Before she became a novelist, Lynda was a professional writer for over 25 years, working as a copywriter, restaurant and film reviewer, book collaborator, nonfiction author, travel writer, and freelance journalist. She petted baby rhinos, snorkeled with endangered sea turtles, hang-glided off a small Swiss mountain, and dodged hurricanes to write articles for national and international publications, such as the Chicago Tribune, Chicago Sun-Times, Poets & Writers, Houston Post, San Diego Union-Tribune and many more, her travel photographs often appearing with her work. She's also crafted book-length nonfiction for famous organizations such as Habitat for Humanity and the San Diego Zoo Global (for which she's shown below doing an interview with one of her favorite animals that inspired her new novel West with Giraffes.)

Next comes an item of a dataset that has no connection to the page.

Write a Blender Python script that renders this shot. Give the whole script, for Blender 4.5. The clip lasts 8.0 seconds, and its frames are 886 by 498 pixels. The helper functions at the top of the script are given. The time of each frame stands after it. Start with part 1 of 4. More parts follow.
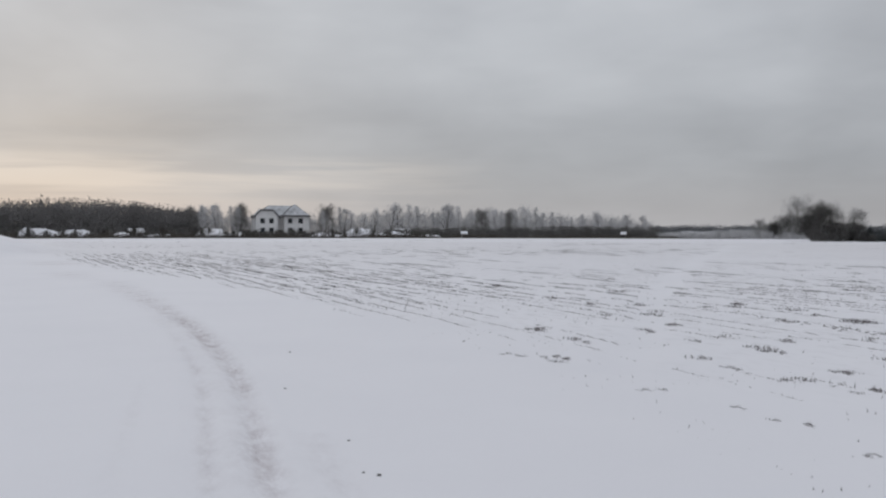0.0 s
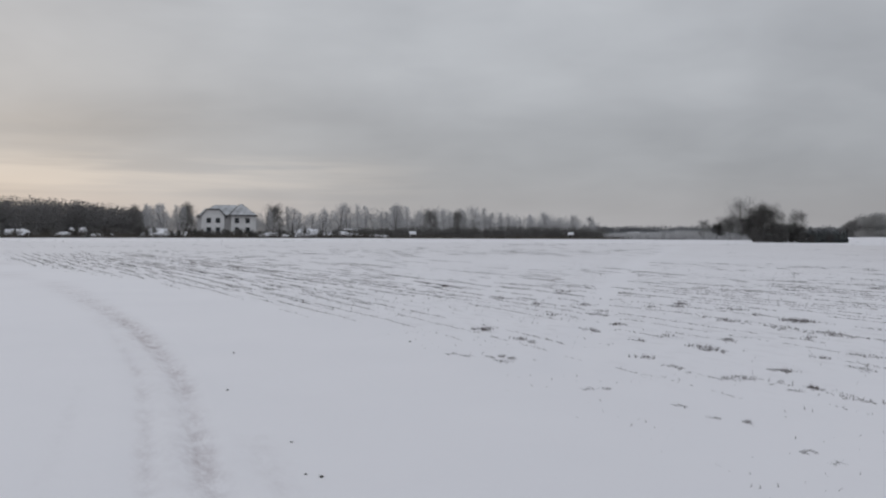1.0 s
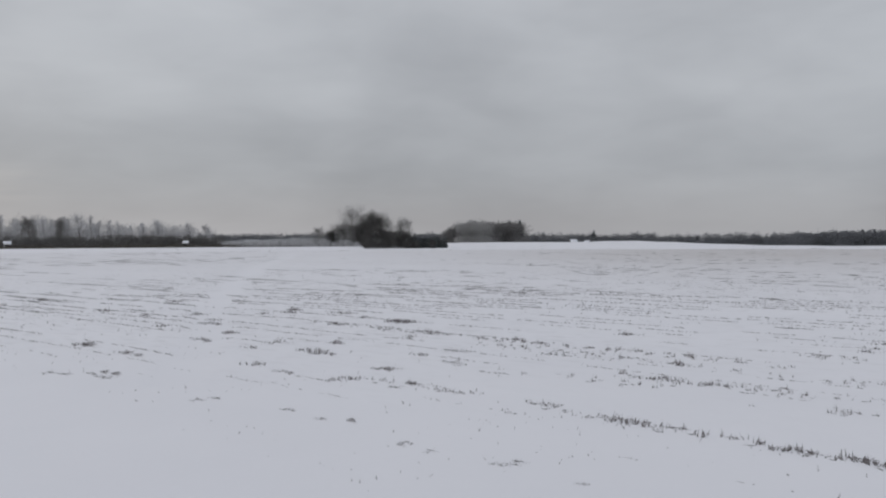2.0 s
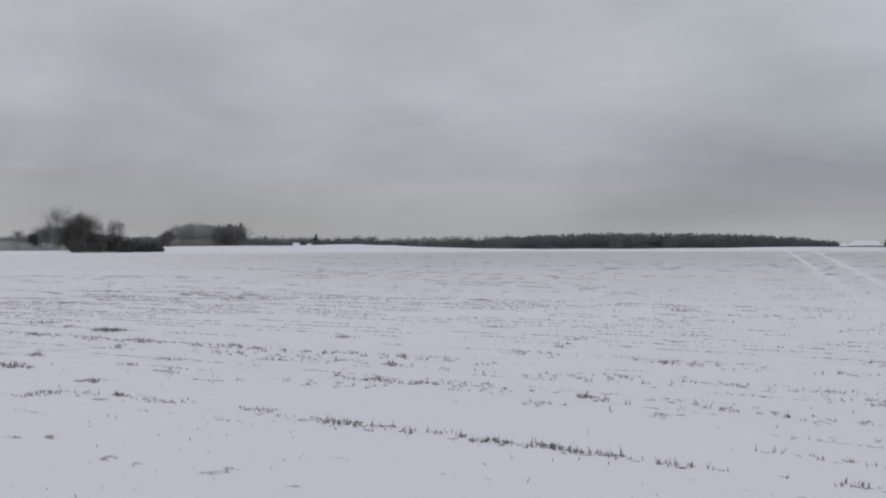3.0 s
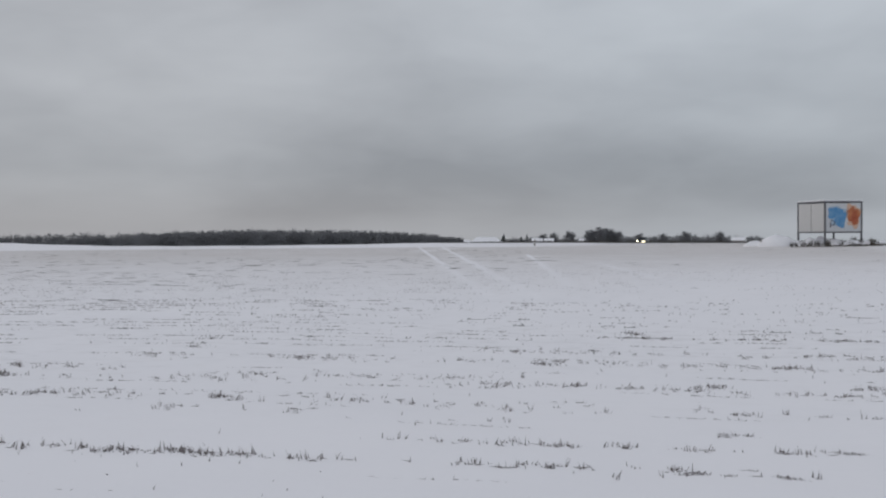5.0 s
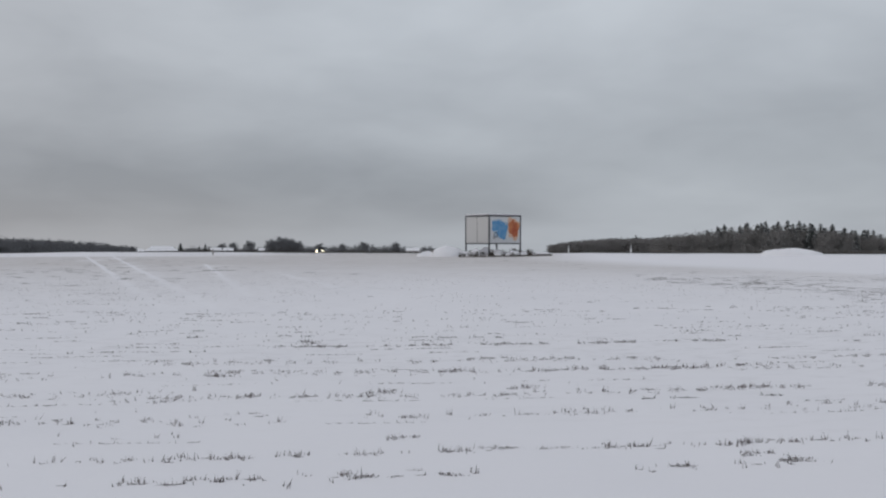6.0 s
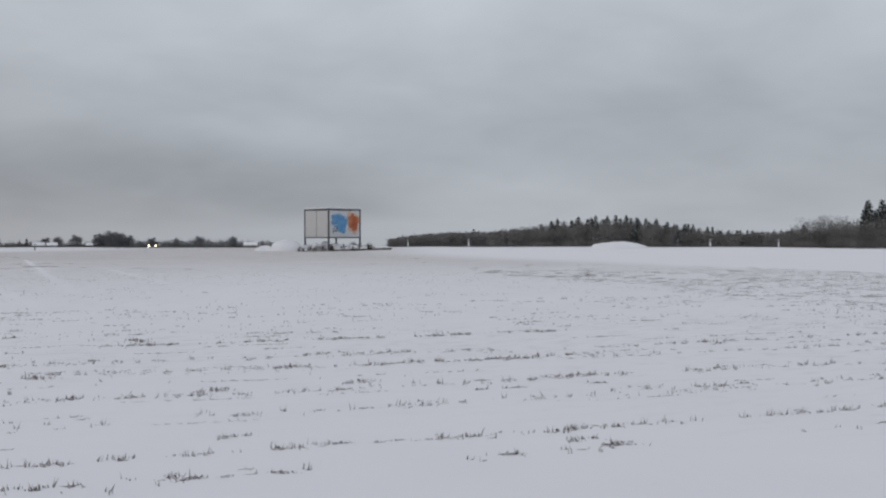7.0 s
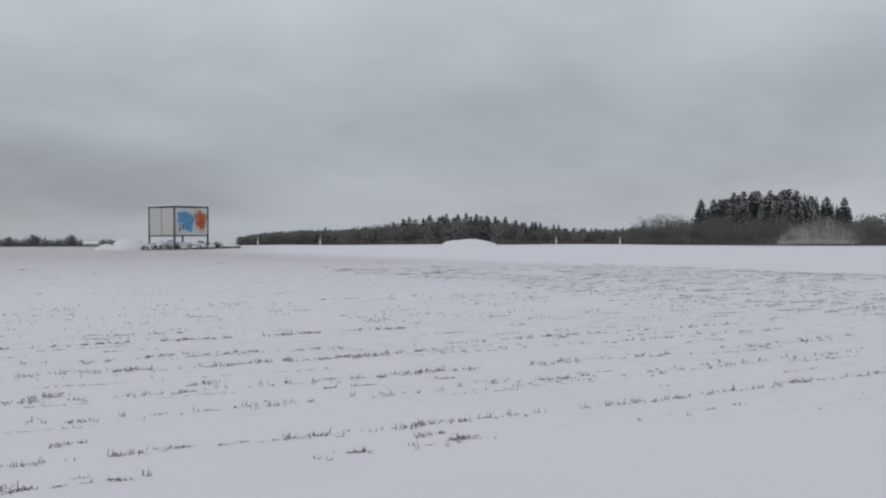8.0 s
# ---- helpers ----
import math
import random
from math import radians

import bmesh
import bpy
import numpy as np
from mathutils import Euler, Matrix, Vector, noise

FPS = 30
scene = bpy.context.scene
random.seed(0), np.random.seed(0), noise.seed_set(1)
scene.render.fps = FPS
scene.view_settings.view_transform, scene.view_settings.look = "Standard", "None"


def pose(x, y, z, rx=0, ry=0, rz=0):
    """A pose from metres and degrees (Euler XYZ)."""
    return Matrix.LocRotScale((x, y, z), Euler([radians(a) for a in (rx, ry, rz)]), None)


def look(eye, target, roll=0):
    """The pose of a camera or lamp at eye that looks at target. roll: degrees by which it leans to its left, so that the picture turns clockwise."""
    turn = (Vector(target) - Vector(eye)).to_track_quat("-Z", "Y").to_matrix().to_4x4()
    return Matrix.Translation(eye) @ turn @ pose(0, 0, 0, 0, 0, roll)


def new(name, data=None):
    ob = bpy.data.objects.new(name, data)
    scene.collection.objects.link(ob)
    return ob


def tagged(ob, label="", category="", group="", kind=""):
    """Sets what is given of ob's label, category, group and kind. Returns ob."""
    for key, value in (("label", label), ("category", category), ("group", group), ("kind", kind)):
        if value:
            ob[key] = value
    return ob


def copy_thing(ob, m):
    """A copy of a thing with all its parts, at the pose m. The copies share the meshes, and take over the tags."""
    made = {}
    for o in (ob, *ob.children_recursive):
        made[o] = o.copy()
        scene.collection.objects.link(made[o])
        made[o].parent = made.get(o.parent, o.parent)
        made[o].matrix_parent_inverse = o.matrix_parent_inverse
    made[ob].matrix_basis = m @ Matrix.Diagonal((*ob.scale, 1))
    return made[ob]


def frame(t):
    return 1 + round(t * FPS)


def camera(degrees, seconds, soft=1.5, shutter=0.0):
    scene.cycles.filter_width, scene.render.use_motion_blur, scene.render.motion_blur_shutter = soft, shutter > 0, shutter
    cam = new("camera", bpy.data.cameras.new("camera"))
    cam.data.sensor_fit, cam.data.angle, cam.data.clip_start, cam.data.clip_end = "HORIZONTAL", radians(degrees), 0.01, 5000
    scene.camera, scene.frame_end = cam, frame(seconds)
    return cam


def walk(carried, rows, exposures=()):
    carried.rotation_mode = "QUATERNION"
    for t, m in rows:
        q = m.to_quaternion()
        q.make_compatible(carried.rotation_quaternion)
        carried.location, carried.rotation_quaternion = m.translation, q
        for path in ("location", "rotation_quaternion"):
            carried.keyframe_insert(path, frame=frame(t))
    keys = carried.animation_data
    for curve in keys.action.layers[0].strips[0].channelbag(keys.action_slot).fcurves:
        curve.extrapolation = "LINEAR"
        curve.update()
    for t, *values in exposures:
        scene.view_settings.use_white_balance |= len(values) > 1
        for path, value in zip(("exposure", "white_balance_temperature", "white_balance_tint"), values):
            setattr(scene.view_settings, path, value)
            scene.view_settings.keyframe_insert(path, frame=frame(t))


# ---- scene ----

# ================= camera and walk =================
cam = camera(50.0, 8.0, soft=2.2)
ROWS = [
    (0.0, 0.000, 0.000, 1.600, 0.00, -1.14, -0.05),
    (0.5, 0.018, 0.011, 1.598, -1.32, -1.26, -0.47),
    (1.0, 0.035, 0.024, 1.596, -3.09, -1.12, -0.20),
    (1.1, 0.050, 0.027, 1.592, -5.50, -1.05, -0.20),
    (1.2, 0.067, 0.028, 1.589, -8.55, -0.88, -0.15),
    (1.3, 0.083, 0.028, 1.587, -11.90, -0.55, -0.05),
    (1.4, 0.097, 0.028, 1.586, -15.20, -0.38, 0.05),
    (1.5, 0.108, 0.029, 1.586, -18.24, -0.36, 0.19),
    (1.7, 0.126, 0.020, 1.588, -22.76, -0.53, 0.30),
    (2.8, 0.124, -0.115, 1.598, -35.90, -0.53, 0.21),
    (3.0, 0.141, -0.135, 1.604, -42.50, -0.54, 0.25),
    (3.2, 0.150, -0.142, 1.603, -44.35, -0.45, 0.22),
    (3.5, 0.158, -0.148, 1.602, -44.83, -0.36, 0.16),
    (3.8, 0.168, -0.152, 1.604, -45.90, -0.55, -0.20),
    (4.0, 0.179, -0.158, 1.606, -49.01, -1.02, -0.79),
    (4.2, 0.190, -0.166, 1.602, -54.94, -1.22, -0.23),
    (5.3, 0.219, -0.184, 1.599, -69.51, -0.72, 0.02),
    (5.5, 0.224, -0.198, 1.592, -75.85, -0.74, -0.07),
    (5.7, 0.234, -0.210, 1.591, -80.10, -0.52, -0.08),
    (6.0, 0.249, -0.226, 1.590, -82.99, -0.28, -0.08),
    (6.5, 0.255, -0.238, 1.588, -83.51, -0.59, 0.07),
    (6.8, 0.258, -0.255, 1.590, -86.60, -0.62, 0.05),
    (7.0, 0.261, -0.278, 1.593, -92.61, -0.64, 0.03),
    (7.2, 0.261, -0.298, 1.593, -98.70, -0.70, -0.06),
    (7.5, 0.260, -0.312, 1.593, -100.72, -0.78, -0.15),
    (8.0, 0.261, -0.320, 1.590, -101.50, -0.78, 0.14),
]
walk(cam, [(t, pose(x, y, z, 90 + pitch, lean, yaw)) for t, x, y, z, yaw, pitch, lean in ROWS], [(0.0, 0.05), (0.4, -0.05), (1.2, -0.04), (2.2, 0.0), (5.0, -0.01), (6.0, 0.01), (8.0, 0.0)])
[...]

Through those years, though, her creative writing was the place she played and dreamed, where she, as classic short-story writer Flannery O'Connor put it, could "write to discover what I know. She holds an MFA in creative writing, a BA and MA in American literature, and has won awards and residencies from the Illinois Arts Council, Writers League of Texas, Ragdale Foundation, Atlantic Center for the Arts, Squaw Valley Community of Writers, and Sewanee Writers Conference. Her debut novel Faith Bass Darling's Last Garage Sale won the 2013 Writers League of Texas Novel of the Year and was adapted into a major French film starring Catherine Deneuve (French title: "La dernière folie de Claire Darling") released in 2019 in France and around the world through 2020. Currently, she lives with her husband and resident dog outside Austin, Texas.
Her bestselling novel, West with Giraffes, named the Texas Center for the Book's (a Library of Congress-affiliate) 2023 Great Read, was inspired by a forgotten true story she discovered about a hurricane-surviving pair of giraffes who were trucked cross-country in little more than a tricked-out truck during the Great Depression turning heads, capturing hearts, and making 500+ headlines along the way. The travel writer in her was enraptured; the creative writer was inspired. And her white board started filling up.
Her new novel is Mockingbird Summer (Jan 2024), a coming of age story set in a 1964 tiny segregated town (with a 2020 ending).